** START **
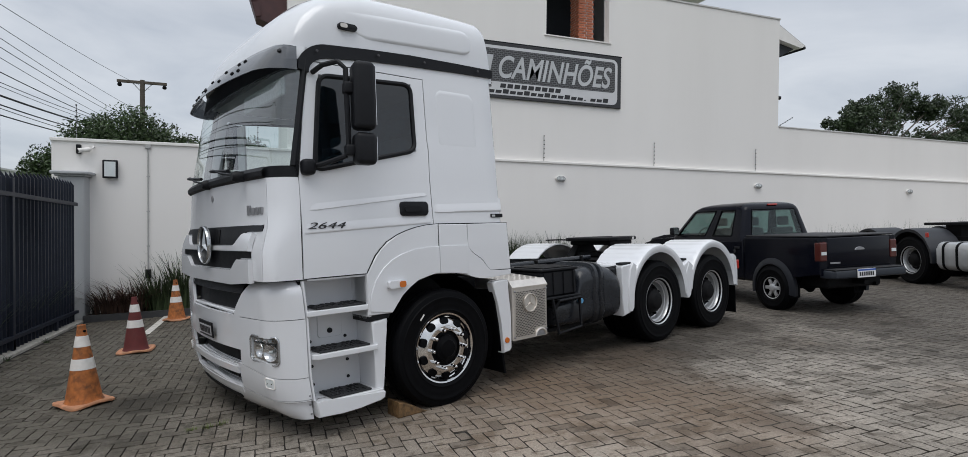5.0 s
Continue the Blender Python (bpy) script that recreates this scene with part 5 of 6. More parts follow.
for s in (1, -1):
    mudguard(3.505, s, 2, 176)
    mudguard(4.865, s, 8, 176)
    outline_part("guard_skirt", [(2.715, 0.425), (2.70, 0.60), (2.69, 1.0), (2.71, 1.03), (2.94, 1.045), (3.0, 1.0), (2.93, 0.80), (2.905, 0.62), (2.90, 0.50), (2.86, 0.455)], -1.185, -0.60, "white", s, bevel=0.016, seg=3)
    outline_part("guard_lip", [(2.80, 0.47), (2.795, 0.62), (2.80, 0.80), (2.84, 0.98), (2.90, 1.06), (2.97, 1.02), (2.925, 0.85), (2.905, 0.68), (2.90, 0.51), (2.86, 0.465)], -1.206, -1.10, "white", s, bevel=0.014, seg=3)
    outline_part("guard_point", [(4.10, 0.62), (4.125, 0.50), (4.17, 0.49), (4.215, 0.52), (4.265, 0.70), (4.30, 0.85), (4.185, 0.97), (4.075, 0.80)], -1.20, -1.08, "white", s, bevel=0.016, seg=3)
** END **
The material above holds pictures; copy everything else in it exactly.

Exercise output:
5.0 s
Continue the Blender Python (bpy) script that recreates this scene with part 5 of 6. More parts follow.
for s in (1, -1):
    mudguard(3.505, s, 2, 176)
    mudguard(4.865, s, 8, 176)
    outline_part("guard_skirt", [(2.715, 0.425), (2.70, 0.60), (2.69, 1.0), (2.71, 1.03), (2.94, 1.045), (3.0, 1.0), (2.93, 0.80), (2.905, 0.62), (2.90, 0.50), (2.86, 0.455)], -1.185, -0.60, "white", s, bevel=0.016, seg=3)
    outline_part("guard_lip", [(2.80, 0.47), (2.795, 0.62), (2.80, 0.80), (2.84, 0.98), (2.90, 1.06), (2.97, 1.02), (2.925, 0.85), (2.905, 0.68), (2.90, 0.51), (2.86, 0.465)], -1.206, -1.10, "white", s, bevel=0.014, seg=3)
    outline_part("guard_point", [(4.10, 0.62), (4.125, 0.50), (4.17, 0.49), (4.215, 0.52), (4.265, 0.70), (4.30, 0.85), (4.185, 0.97), (4.075, 0.80)], -1.20, -1.08, "white", s, bevel=0.016, seg=3)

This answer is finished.